Saturday, March 31, 2007

Microfinance Project Site in Rural Hebei Province



I have heard of “microfinance”, but I don’t really understand how it is operating and what makes it so special that it was mentioned again and again. This Wednesday, I got an opportunity to visit Laishui County, Beijing, to experience the life of people who join microfinance program.



Microfinance refers to organize a specific institution that lend very small amount of money to very poor people so that the needy families can take advantage of this money to improve life. It was first invented by Professor Muhammad Yunus, who organized the well-known Grameen Bank of Bangladesh to execute this experiment and who has been awarded to the Nobel Peace Prize for 2006 because of his contributions on those effective methods to solve the poor problems, and implemented in Bangladesh. The unique characteristics of microfinance is that this method is not donation, because it asks the needy residents to return the principal on time, but a lasting mechanism to support the poor to get out of miserable situations by charging a much higher interest rate from the borrowers than the rate of commercial bank to maintain the organizer’s operation and by providing repeated loans to these who are poor but have credit.

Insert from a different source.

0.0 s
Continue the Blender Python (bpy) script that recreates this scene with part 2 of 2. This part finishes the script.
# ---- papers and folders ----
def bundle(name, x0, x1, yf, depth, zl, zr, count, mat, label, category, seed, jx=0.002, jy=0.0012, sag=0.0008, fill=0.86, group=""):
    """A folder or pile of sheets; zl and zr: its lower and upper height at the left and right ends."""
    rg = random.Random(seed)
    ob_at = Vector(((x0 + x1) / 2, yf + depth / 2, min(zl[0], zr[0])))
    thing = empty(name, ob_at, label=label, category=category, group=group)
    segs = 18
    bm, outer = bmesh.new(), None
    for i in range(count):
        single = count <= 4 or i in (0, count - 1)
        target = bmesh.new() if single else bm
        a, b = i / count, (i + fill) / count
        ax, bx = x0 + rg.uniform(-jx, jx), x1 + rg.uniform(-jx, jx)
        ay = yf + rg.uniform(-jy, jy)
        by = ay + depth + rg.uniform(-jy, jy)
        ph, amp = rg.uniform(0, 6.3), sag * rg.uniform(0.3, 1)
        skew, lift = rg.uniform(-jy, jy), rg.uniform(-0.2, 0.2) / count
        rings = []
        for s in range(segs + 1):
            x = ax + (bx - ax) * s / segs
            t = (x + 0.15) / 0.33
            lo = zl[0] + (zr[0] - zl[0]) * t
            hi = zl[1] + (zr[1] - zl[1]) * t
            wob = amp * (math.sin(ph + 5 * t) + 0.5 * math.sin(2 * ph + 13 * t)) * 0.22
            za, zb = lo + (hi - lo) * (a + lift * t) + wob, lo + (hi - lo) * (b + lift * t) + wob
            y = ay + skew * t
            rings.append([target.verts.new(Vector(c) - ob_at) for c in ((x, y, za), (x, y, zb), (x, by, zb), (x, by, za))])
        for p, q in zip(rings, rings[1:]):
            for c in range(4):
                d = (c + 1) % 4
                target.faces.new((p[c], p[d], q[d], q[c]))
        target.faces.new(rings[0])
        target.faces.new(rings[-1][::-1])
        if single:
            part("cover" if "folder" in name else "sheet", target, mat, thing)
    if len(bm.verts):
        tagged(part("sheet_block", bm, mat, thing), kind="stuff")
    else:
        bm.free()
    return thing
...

In most cases, the institutions which execute the microfinance not only can lend money, but also can receive savings from its customers, the needy, so that the institutions can have enough capital to keep lending the money, making the effects of microfinance bigger and bigger. In China, however, the organizer is forbidden to receiving savings by the regulations, a reason rendering microfinance not so influential in China, compared to that implemented in other countries, such as Bangladesh, Cambodia and so on. The researchers from Chinese Academy of Social Sciences, which arrange our tour to Laishui, also express their concerns about the sources of capital.

In my opinions, the regulations to limit these institutions should be lifted as soon as possible so that microfinance can become an effective way to solve the poor problems of China. The situations in China is that almost all of the banks in China abandoned the market of rural areas many years ago because of low commercial benefits, and focused their business only in big cities, causing people in rural areas without any resorts to develop themselves. This trend makes more and more people in rural areas leave for big cities and produces many problems about not only rural areas, but also big cities, which suffer from migrant labors’ movement.





We visited several families who join the microfinance programs in Laishui. Here, 5 women- yes, only women can borrow money from the institutions, organized a team to borrow money. Those money almost has been invented in the cultivation of tomatoes.










This is a weathy family in Laisi. You can tell from it by the decoratons of its gate, an uncommon scenery in Laishui county.